SHORT EXERCISE: Reproduce, word for word, only the lines from the one containing "3. More parts follow." through the one containing "return [(cx +", both included.
--- START OF DATA EXCERPTS ---
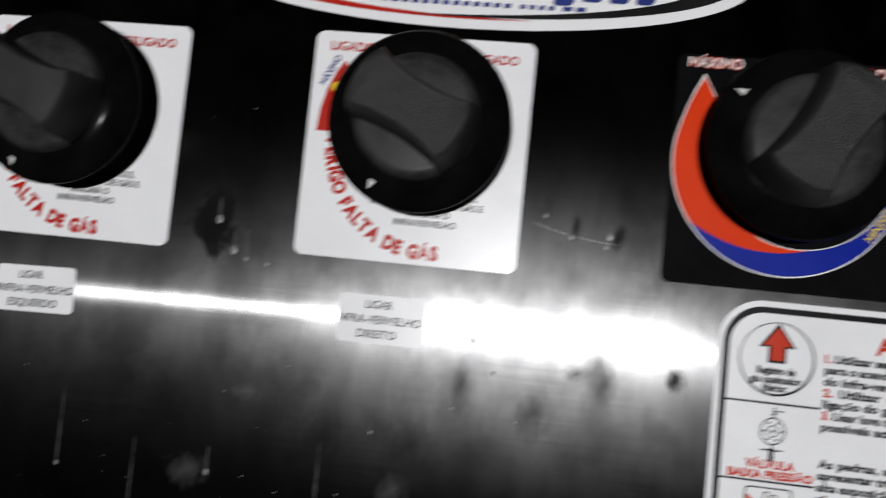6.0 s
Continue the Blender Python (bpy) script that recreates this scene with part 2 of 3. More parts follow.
def oval(cx, cy, rx, ry, n=72, a0=0.0, a1=360.0, closed=True):
    m = n if closed else n - 1
    return [(cx + rx * math.cos(radians(a0 + (a1 - a0) * i / m)), cy + ry * math.sin(radians(a0 + (a1 - a0) * i / m))) for i in range(n)]


def lathe(bm, profile, n=48):
    rings = []
    for r, h in profile:
        rings.append([bm.verts.new((r * math.cos(2 * math.pi * i / n), r * math.sin(2 * math.pi * i / n), h)) for i in range(n)])
    for a, b in zip(rings, rings[1:]):
        for i in range(n):
            j = (i + 1) % n
            bm.faces.new((a[i], a[j], b[j], b[i]))
    bm.faces.new(rings[0][::-1])
    bm.faces.new(rings[-1])
    return bm


def box(bm, x0, y0, z0, x1, y1, z1):
    return prism(bm, [(x0, y0), (x1, y0), (x1, y1), (x0, y1)], z0, z1)


# ---- lettering in the built-in font ----
GLYPHS = {}


CAP = 0.682


def font_mesh(text, weight):
    cu = bpy.data.curves.new("word", "FONT")
    cu.body, cu.size, cu.offset, cu.resolution_u, cu.fill_mode = text, 1.0, weight, 3, "FRONT"
    ob = new("word", cu)
    me = bpy.data.meshes.new_from_object(ob.evaluated_get(bpy.context.evaluated_depsgraph_get()))
    vs = [(v.co.x / CAP, v.co.y / CAP) for v in me.vertices]
    fs = [tuple(f.vertices) for f in me.polygons]
    bpy.data.objects.remove(ob)
    bpy.data.curves.remove(cu)
    bpy.data.meshes.remove(me)
    return vs, fs


def letter(ch, bold):
    """Vertices, faces and advance of one letter, with capitals one unit high."""
    key = (ch, bold, "letter")
    if key not in GLYPHS:
        heavy = min(bold, 0.022 if ch in "çÇ" else 0.03) if not ch.isascii() else bold
        step = max(v[0] for v in font_mesh(ch + "I", 0.0)[0]) - max(v[0] for v in font_mesh("I", 0.0)[0])
        if ch == "M":
            xs = [v[0] for v in font_mesh("M", 0.0)[0]]
            o = bold / CAP
            x0, x1, t = min(xs) - o, max(xs) + o, 0.105 + 2 * o
            mid = (x0 + x1) / 2
            vs = [(x0, 0), (x0 + t, 0), (x0 + t, 0.70), (mid, 0.40 - 1.35 * t), (x1 - t, 0.70), (x1 - t, 0), (x1, 0), (x1, 1), (x1 - t * 1.15, 1), (mid, 0.42), (x0 + t * 1.15, 1), (x0, 1)]
            fs = [(0, 1, 2, 10, 11), (2, 3, 9, 10), (3, 4, 8, 9), (4, 5, 6, 7, 8)]
        else:
            vs, fs = font_mesh(ch, heavy)
        GLYPHS[key] = (vs, fs, step)
    return GLYPHS[key]


def glyph(text, bold=0.0):
    """Vertices, faces and width of a word."""
    key = (text, bold)
    if key not in GLYPHS:
        vs, fs, x = [], [], 0.0
        for ch in text:
            lv, lf, step = letter(ch, bold)
            fs += [tuple(i + len(vs) for i in f) for f in lf]
            vs += [(x + a, b) for a, b in lv]
            x += step + bold * 0.8
        lo, hi = min(v[0] for v in vs), max(v[0] for v in vs)
        GLYPHS[key] = ([(a - lo, b) for a, b in vs], fs, hi - lo)
    return GLYPHS[key]


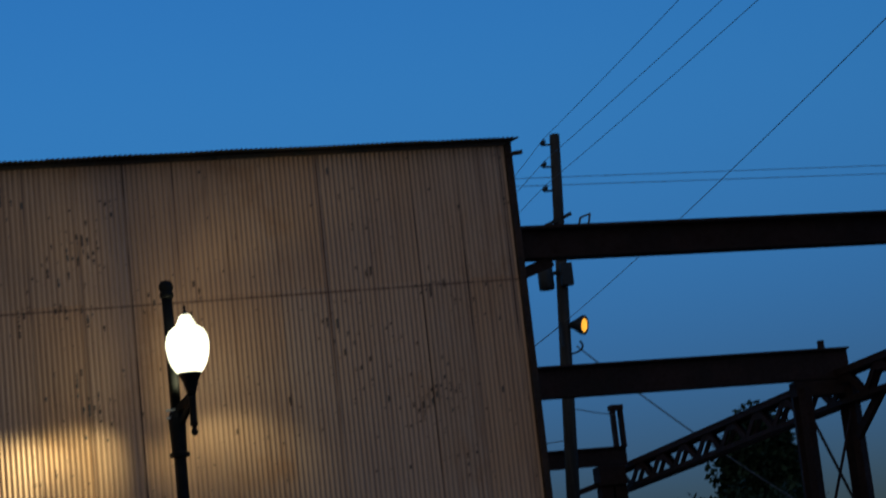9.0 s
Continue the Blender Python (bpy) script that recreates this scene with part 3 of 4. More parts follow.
bulb_ob.location = (GX, GY, GZ)


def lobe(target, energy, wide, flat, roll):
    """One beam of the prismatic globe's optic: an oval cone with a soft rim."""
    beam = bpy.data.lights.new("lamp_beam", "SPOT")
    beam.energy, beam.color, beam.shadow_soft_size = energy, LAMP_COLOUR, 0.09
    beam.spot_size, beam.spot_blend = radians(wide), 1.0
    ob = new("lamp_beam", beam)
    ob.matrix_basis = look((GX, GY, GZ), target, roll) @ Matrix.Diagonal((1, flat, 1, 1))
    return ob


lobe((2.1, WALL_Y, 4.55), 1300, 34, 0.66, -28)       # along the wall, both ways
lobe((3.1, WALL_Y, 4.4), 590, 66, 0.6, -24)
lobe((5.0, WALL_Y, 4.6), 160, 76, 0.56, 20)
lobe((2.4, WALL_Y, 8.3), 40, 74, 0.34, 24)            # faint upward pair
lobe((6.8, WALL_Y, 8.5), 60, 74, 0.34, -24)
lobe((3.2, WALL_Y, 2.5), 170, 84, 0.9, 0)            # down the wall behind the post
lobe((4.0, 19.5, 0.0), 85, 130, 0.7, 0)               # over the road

# ---- parking sign on the lamp post ----
SIGN_TURN = pose(LX + 0.05, LY - 0.11, 2.68, 0, 0, 42)
sign = thing("parking_sign", "white no parking sign with a red ring on the post", "sign", SIGN_TURN.translation)


def on_sign(bm):
    bmesh.ops.transform(bm, matrix=SIGN_TURN, verts=bm.verts)
    return bm


def disc_ring(r0, r1, y, n=28):
    bm = bmesh.new()
    a = [bm.verts.new((r0 * math.cos(2 * math.pi * i / n), y, r0 * math.sin(2 * math.pi * i / n))) for i in range(n)]
    b = [bm.verts.new((r1 * math.cos(2 * math.pi * i / n), y, r1 * math.sin(2 * math.pi * i / n))) for i in range(n)]
    for i in range(n):
        bm.faces.new((a[i], a[(i + 1) % n], b[(i + 1) % n], b[i]))
    return bm


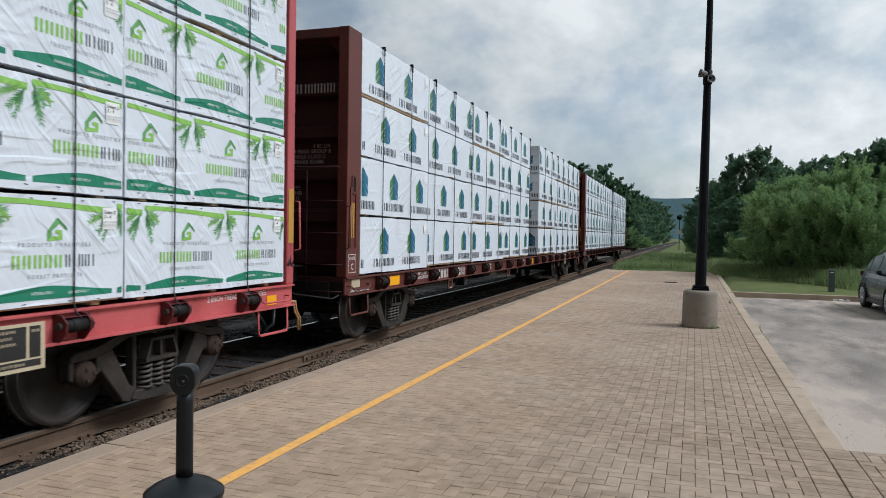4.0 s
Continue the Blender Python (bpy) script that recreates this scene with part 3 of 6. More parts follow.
M["alloy_grey"] = surface("alloy_grey", (0.30, 0.30, 0.30), (0.42, 0.42, 0.42), 6.0, 0.5, metal=0.3, bump=0.1)
M["cable"] = surface("cable", (0.012, 0.012, 0.013), (0.03, 0.03, 0.032), 9.0, 0.55, metal=0.2, bump=0.0)

SIDE = Matrix(((0, 0, 1, 0), (1, 0, 0, 0), (0, 1, 0, 0), (0, 0, 0, 1)))          # writing on the near flank
END = Matrix(((1, 0, 0, 0), (0, 0, -1, 0), (0, 1, 0, 0), (0, 0, 0, 1)))          # writing on the front end


def text_mesh(words, size, mat):
    cu = bpy.data.curves.new("words", "FONT")
    cu.body = words
    cu.size = size
    cu.space_line = 0.95
    cu.resolution_u = 2
    cu.offset = size * 0.011
    ob = bpy.data.objects.new("words", cu)
    scene.collection.objects.link(ob)
    dg = bpy.context.evaluated_depsgraph_get()
    me = bpy.data.meshes.new_from_object(ob.evaluated_get(dg))
    bpy.data.objects.remove(ob)
    me.name = "lettering"
    me.materials.clear()
    me.materials.append(M[mat])
    return me


def lettering(words, size, parent, at, mat="stencil", label=""):
    o = new("lettering", text_mesh(words, size, mat))
    o.parent = parent
    o.matrix_basis = at
    return tagged(o, label, kind="stuff")


def on_side(x, y, z, tilt=0):
    return pose(x, y, z) @ SIDE @ pose(0, 0, 0, 0, 0, tilt)


def on_end(x, y, z):
    return pose(x, y, z) @ END


def bars(parent, n, w, h, gap, at, mat="stencil", name="painted_mark"):
    """Plain upright bars in place of a mark: n pairs, each w wide and h high."""
    bm = bmesh.new()
    for k in range(n):
        u = k * (w + gap)
        for a, b in ((0, 0.3), (0.62, 0.92)):
            v = [bm.verts.new((u + a * w, 0, 0)), bm.verts.new((u + b * w, 0, 0)), bm.verts.new((u + b * w, h, 0)), bm.verts.new((u + a * w, h, 0))]
            bm.faces.new(v)
    return tagged(part(name, bm, mat, parent, at=at), kind="stuff")


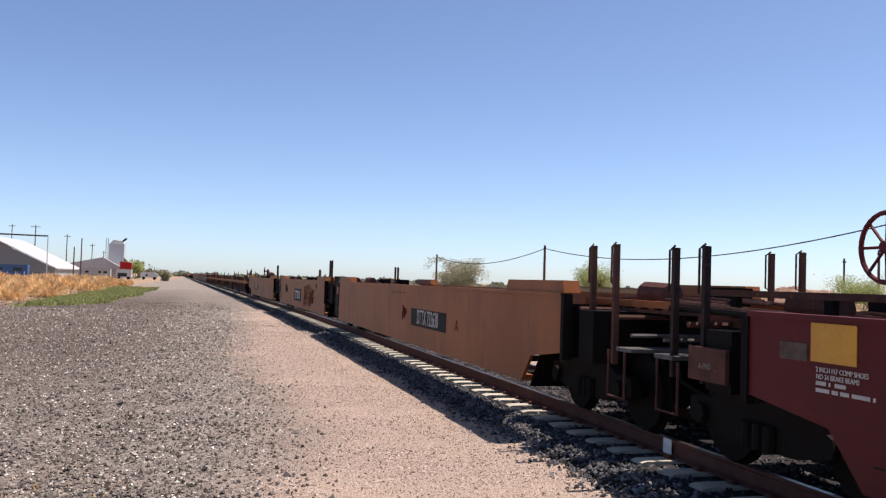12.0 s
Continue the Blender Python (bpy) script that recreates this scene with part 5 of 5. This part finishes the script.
--- END OF DATA EXCERPTS ---
COMPLETE ANSWER:
Continue the Blender Python (bpy) script that recreates this scene with part 2 of 3. More parts follow.
def oval(cx, cy, rx, ry, n=72, a0=0.0, a1=360.0, closed=True):
    m = n if closed else n - 1
    return [(cx + rx * math.cos(radians(a0 + (a1 - a0) * i / m)), cy + ry * math.sin(radians(a0 + (a1 - a0) * i / m))) for i in range(n)]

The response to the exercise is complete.